▸ **Stated task**:
Write out the material again exactly, please, and omit the pictures.
====
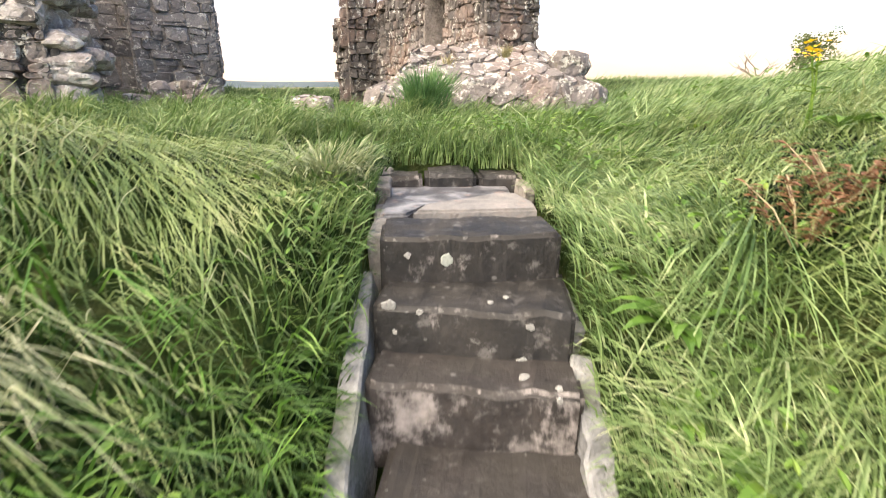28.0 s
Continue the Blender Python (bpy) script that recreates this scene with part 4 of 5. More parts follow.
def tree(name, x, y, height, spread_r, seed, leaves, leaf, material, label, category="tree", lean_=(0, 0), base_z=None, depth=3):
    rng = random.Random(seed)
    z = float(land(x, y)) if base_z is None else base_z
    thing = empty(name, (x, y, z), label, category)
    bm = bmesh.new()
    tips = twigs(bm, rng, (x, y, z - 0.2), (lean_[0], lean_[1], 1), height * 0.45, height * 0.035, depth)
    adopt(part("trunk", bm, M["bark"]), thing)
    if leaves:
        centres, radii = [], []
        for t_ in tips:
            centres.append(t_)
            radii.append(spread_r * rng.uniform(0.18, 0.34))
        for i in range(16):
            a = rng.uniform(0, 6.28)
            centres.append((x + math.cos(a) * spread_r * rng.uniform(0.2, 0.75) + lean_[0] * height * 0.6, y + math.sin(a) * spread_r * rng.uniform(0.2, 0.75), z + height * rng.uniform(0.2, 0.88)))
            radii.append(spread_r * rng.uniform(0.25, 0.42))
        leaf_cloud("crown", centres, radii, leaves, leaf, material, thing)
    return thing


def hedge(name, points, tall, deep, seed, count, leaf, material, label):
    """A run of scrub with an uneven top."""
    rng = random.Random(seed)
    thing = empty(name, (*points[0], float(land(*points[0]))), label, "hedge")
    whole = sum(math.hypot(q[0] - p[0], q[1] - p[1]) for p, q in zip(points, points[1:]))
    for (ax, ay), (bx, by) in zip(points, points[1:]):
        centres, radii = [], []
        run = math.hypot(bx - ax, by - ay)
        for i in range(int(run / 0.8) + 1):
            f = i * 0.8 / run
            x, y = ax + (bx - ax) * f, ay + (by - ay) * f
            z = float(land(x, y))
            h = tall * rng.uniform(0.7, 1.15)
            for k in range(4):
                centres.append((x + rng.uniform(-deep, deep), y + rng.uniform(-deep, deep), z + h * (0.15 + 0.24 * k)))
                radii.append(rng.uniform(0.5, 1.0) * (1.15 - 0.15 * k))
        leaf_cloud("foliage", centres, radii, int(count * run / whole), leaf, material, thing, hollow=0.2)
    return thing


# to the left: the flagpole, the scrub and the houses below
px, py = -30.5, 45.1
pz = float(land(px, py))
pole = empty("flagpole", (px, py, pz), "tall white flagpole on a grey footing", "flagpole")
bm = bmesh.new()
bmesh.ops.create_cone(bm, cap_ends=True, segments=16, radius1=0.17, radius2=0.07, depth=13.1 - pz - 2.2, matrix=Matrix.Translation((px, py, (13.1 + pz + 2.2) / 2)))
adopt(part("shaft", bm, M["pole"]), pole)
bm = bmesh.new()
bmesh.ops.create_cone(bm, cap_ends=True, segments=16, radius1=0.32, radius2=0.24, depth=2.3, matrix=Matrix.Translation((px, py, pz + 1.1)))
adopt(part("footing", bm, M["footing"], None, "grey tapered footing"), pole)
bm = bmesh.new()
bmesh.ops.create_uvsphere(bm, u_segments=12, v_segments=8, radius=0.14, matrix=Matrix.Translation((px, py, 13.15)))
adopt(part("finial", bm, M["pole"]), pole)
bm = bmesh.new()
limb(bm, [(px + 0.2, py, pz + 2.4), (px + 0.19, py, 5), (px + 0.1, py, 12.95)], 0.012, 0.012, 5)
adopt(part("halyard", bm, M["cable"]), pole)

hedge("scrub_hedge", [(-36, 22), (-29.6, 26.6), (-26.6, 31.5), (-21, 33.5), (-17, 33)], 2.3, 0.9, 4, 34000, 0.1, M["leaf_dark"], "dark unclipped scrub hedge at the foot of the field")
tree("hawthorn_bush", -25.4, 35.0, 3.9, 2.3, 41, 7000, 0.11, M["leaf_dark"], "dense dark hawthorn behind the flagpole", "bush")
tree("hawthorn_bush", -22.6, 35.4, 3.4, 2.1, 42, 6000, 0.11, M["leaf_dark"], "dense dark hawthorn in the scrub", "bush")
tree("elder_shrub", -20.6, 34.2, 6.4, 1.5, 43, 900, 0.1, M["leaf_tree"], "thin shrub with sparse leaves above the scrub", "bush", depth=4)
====
▸ **Complete response**:
28.0 s
Continue the Blender Python (bpy) script that recreates this scene with part 4 of 5. More parts follow.
def tree(name, x, y, height, spread_r, seed, leaves, leaf, material, label, category="tree", lean_=(0, 0), base_z=None, depth=3):
    rng = random.Random(seed)
    z = float(land(x, y)) if base_z is None else base_z
    thing = empty(name, (x, y, z), label, category)
    bm = bmesh.new()
    tips = twigs(bm, rng, (x, y, z - 0.2), (lean_[0], lean_[1], 1), height * 0.45, height * 0.035, depth)
    adopt(part("trunk", bm, M["bark"]), thing)
    if leaves:
        centres, radii = [], []
        for t_ in tips:
            centres.append(t_)
            radii.append(spread_r * rng.uniform(0.18, 0.34))
        for i in range(16):
            a = rng.uniform(0, 6.28)
            centres.append((x + math.cos(a) * spread_r * rng.uniform(0.2, 0.75) + lean_[0] * height * 0.6, y + math.sin(a) * spread_r * rng.uniform(0.2, 0.75), z + height * rng.uniform(0.2, 0.88)))
            radii.append(spread_r * rng.uniform(0.25, 0.42))
        leaf_cloud("crown", centres, radii, leaves, leaf, material, thing)
    return thing


def hedge(name, points, tall, deep, seed, count, leaf, material, label):
    """A run of scrub with an uneven top."""
    rng = random.Random(seed)
    thing = empty(name, (*points[0], float(land(*points[0]))), label, "hedge")
    whole = sum(math.hypot(q[0] - p[0], q[1] - p[1]) for p, q in zip(points, points[1:]))
    for (ax, ay), (bx, by) in zip(points, points[1:]):
        centres, radii = [], []
        run = math.hypot(bx - ax, by - ay)
        for i in range(int(run / 0.8) + 1):
            f = i * 0.8 / run
            x, y = ax + (bx - ax) * f, ay + (by - ay) * f
            z = float(land(x, y))
            h = tall * rng.uniform(0.7, 1.15)
            for k in range(4):
                centres.append((x + rng.uniform(-deep, deep), y + rng.uniform(-deep, deep), z + h * (0.15 + 0.24 * k)))
                radii.append(rng.uniform(0.5, 1.0) * (1.15 - 0.15 * k))
        leaf_cloud("foliage", centres, radii, int(count * run / whole), leaf, material, thing, hollow=0.2)
    return thing


# to the left: the flagpole, the scrub and the houses below
px, py = -30.5, 45.1
pz = float(land(px, py))
pole = empty("flagpole", (px, py, pz), "tall white flagpole on a grey footing", "flagpole")
bm = bmesh.new()
bmesh.ops.create_cone(bm, cap_ends=True, segments=16, radius1=0.17, radius2=0.07, depth=13.1 - pz - 2.2, matrix=Matrix.Translation((px, py, (13.1 + pz + 2.2) / 2)))
adopt(part("shaft", bm, M["pole"]), pole)
bm = bmesh.new()
bmesh.ops.create_cone(bm, cap_ends=True, segments=16, radius1=0.32, radius2=0.24, depth=2.3, matrix=Matrix.Translation((px, py, pz + 1.1)))
adopt(part("footing", bm, M["footing"], None, "grey tapered footing"), pole)
bm = bmesh.new()
bmesh.ops.create_uvsphere(bm, u_segments=12, v_segments=8, radius=0.14, matrix=Matrix.Translation((px, py, 13.15)))
adopt(part("finial", bm, M["pole"]), pole)
bm = bmesh.new()
limb(bm, [(px + 0.2, py, pz + 2.4), (px + 0.19, py, 5), (px + 0.1, py, 12.95)], 0.012, 0.012, 5)
adopt(part("halyard", bm, M["cable"]), pole)

hedge("scrub_hedge", [(-36, 22), (-29.6, 26.6), (-26.6, 31.5), (-21, 33.5), (-17, 33)], 2.3, 0.9, 4, 34000, 0.1, M["leaf_dark"], "dark unclipped scrub hedge at the foot of the field")
tree("hawthorn_bush", -25.4, 35.0, 3.9, 2.3, 41, 7000, 0.11, M["leaf_dark"], "dense dark hawthorn behind the flagpole", "bush")
tree("hawthorn_bush", -22.6, 35.4, 3.4, 2.1, 42, 6000, 0.11, M["leaf_dark"], "dense dark hawthorn in the scrub", "bush")
tree("elder_shrub", -20.6, 34.2, 6.4, 1.5, 43, 900, 0.1, M["leaf_tree"], "thin shrub with sparse leaves above the scrub", "bush", depth=4)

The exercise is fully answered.